Google Code-in is the high-school equivalent of the Google Summer of Code. The program ran from Nov 21st to Jan 16th, though we've only now gotten around to sending a "summary" mail to the list about it. As Aaron noted, we've had some translation work, some work on SymPy Live and a bevy of documentation and code improvements. With 176 tasks completed, I'd say the whole project was a success for SymPy. I was involved as a mentor, so here are some general thoughts and observations about the process.
E-mail spam. In SymPy we didn't have a clean separation of mentor duties (eg. KDE only allowed tasks for which someone volunteered to mentor), so the initial idea was to add all (most) mentors to all tasks. This meant a lot of mails, an effect worsened by the fact that each commenter to the issue starts another "conversation" when viewed from Gmail (which I even reported to Melange as a feature request/bug). At the height of activity, I could get upwards of 30-40 mails ("conversations") daily, which by far dwarfed my other mail traffic. Then, because each comment is basically a separate mail, I wasted a lot of time looking at issue that someone already addressed (again, most mentors could handle most tasks). For the second round of tasks I didn't add myself to each task, otherwise I'm sure I'd have gotten even more spam. The bug I reported in Melange was fixed, so hopefully this will be less of an issue next year.
Being a mentor takes a lot of time. Partly a consequence of above, partly due to all the work being done, but being a mentor took a lot of time. Many students were unfamiliar with git (and didn't want to read the instructions on development workflow on our excellently-written (in my opinion) GCI Landing Page) and solving issues with them was a constant topic on IRC. Students also lacked follow-through with comments (or, occasionally, expected the work handed down to them) which didn't help. Finally, many students were very anxious, and didn't appreciate that we are all volunteers and cannot be around 24/7. All of this resulted in a process that was frustrating at times and stressful for mentors.
Regardless of all of the above, a lot of work was done for SymPy. While I didn't look at the stats, my feeling is that the biggest improvement could be seen in our SymPy Live interface (and our webpage) and our documentation. Yes, we also saw some code improvements, but they were probably a smaller part of the overall contribution (though by no means less important). Interestingly, I think this exposes the two types of tasks the GCI contest is well-suited to: tasks where there is no "in-house" expertise (anything web related in our case) and uninteresting tasks/chores (writing documentation, in our case and probably for most projects). In the first case, we managed to attract experienced developers who could improve our webpage much faster and better than any of the core developers. Writing documentation is also an important task, but one that is shunned by most developers. Still, it is mostly simple work and (more importantly) doesn't usually require in-depth understanding of the code. This made it ideally suited for new contributors. The financial award (100$ for every 3 completed tasks, up to 500$) was enough of a motivation for students. The all-around improvements to our documentation are probably the single biggest advantage of our participation in GCI.

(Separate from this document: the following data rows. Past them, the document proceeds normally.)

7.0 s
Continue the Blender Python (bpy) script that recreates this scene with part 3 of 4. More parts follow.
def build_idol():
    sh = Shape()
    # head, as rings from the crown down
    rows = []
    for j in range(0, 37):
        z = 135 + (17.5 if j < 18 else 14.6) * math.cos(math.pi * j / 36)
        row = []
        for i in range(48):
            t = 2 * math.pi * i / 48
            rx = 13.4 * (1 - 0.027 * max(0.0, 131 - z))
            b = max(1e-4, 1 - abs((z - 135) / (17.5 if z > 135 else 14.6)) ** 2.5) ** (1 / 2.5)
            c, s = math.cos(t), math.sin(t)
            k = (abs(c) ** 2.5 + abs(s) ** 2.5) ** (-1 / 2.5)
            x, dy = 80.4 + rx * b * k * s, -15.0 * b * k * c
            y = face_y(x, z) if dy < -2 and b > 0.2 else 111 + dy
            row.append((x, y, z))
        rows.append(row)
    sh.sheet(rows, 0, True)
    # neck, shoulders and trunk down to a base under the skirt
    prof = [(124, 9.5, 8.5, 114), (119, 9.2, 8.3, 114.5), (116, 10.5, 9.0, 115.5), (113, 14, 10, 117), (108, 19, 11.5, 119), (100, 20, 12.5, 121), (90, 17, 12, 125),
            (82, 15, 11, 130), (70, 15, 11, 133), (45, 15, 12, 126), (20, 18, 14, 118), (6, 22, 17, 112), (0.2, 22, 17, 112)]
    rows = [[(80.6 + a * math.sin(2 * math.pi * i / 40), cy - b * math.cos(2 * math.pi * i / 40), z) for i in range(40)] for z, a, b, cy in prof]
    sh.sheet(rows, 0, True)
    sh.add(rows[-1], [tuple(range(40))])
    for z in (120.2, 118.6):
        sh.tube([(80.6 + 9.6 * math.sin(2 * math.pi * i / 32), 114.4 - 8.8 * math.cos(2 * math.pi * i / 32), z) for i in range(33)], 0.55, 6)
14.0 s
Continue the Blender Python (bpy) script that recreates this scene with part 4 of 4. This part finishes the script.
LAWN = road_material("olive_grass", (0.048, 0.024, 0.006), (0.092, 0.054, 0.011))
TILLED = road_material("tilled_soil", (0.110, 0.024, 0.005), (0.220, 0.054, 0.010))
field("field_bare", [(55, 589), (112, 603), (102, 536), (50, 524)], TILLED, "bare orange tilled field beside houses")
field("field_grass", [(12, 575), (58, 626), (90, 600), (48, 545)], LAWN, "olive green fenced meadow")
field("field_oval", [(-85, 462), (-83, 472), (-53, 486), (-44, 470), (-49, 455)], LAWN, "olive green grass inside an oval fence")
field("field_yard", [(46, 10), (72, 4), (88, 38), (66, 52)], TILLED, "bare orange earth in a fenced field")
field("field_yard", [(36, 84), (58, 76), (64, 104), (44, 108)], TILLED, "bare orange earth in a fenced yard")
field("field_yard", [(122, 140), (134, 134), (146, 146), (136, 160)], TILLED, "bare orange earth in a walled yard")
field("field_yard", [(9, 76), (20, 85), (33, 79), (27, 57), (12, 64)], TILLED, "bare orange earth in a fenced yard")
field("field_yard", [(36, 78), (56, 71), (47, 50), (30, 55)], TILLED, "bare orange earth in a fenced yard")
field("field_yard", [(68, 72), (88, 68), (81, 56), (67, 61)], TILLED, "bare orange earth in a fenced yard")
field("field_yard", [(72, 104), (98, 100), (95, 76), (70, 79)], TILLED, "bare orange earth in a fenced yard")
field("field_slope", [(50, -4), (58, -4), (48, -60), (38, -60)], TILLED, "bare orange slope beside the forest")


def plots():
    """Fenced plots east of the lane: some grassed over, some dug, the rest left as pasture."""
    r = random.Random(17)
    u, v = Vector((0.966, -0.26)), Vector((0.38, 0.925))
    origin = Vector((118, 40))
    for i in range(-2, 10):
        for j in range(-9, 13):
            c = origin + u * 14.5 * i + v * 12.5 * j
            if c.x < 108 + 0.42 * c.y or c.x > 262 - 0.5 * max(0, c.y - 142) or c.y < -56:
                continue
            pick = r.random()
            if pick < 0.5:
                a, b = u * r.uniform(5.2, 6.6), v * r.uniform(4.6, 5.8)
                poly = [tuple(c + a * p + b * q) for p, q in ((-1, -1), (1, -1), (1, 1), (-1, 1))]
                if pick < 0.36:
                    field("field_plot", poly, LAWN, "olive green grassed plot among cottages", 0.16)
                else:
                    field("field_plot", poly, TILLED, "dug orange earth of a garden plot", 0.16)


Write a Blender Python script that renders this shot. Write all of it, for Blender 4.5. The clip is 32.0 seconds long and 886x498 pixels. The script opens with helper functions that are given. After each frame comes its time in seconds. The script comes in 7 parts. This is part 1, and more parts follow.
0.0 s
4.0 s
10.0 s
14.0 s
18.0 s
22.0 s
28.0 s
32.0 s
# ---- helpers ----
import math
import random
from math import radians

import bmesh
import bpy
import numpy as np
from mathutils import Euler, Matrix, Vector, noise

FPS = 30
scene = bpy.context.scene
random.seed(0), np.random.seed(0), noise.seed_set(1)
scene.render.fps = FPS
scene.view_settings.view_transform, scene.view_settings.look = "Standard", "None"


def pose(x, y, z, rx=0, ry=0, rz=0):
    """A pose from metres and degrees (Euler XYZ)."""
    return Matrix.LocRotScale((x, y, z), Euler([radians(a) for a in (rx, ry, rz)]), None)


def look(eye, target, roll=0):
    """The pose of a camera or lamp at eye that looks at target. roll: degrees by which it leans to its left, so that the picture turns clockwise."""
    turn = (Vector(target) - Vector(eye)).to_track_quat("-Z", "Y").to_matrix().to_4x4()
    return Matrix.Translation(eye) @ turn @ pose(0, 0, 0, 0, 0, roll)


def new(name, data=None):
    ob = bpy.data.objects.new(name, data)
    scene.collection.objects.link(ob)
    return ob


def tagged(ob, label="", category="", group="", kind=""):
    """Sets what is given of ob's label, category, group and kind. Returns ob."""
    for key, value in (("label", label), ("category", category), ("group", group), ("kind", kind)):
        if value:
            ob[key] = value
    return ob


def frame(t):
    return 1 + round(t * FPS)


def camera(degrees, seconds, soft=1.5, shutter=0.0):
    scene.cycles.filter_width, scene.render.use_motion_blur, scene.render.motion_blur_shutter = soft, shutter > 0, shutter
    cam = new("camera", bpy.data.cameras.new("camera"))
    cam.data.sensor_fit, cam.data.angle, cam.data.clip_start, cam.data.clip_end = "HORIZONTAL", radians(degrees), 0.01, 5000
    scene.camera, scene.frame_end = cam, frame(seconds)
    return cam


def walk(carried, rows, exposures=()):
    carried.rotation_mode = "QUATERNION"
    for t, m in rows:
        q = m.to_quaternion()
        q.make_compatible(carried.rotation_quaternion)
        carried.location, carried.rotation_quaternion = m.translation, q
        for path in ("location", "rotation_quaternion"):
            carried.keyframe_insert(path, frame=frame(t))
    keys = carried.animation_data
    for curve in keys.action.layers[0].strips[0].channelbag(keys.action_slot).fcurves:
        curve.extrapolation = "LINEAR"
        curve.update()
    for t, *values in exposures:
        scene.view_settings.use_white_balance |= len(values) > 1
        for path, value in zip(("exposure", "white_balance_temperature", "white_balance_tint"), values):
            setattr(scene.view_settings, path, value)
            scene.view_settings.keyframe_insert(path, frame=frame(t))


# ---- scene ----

Translations. In GCI, tasks were divided into categories and we needed to have at least 5 tasks in every category. While we managed to "fill-up" most categories, Translation was probably the biggest problem. As a, basically, command-line library, it does not make a lot of sense for SymPy to be translated in other languages. In the end, we created tasks for translating our webpage and tutorial to the languages covered by the development team and some of these were done, but I consider this a waste of time. Though this issue is "near and dear" to me (I'm not a native speaker of English), I'm of the opinion that it would be impossible for someone without at least a basic knowledge of English to program with SymPy. Simply, however much effort we put into translating, the class and method names will remain in English and there's no helping that. I very much doubt the newly translated documents will be even used and they're bound to fall behind as the original document changes. We also had to start using gettext to manage the translations, which is a non-trivial amount of work (and there are still some issues). In my opinion, it adds another layer of complexity (however small) for very little gain.
In conclusion: did we get stuff done? Yes, without a doubt. Would we have gotten more if the mentors used their mentoring time for coding? Perhaps, but not necessarily. Are some of the students going to keep contributing? Most likely not. Still, I would consider the whole program, and our participation in it, a success. Ideas for next year could be focusing more on stuff none of the core developers can do (eg. the website work), but we can't really say how far along will SymPy development progress during this year or which tasks might be available to students. Hopefully, more people will volunteer to mentor next year, which would help with most issues I raised here. It is interesting, though, that even with our normally very fast development process we couldn't handle the influx of student work. It'd be interesting to see how other organizations coped.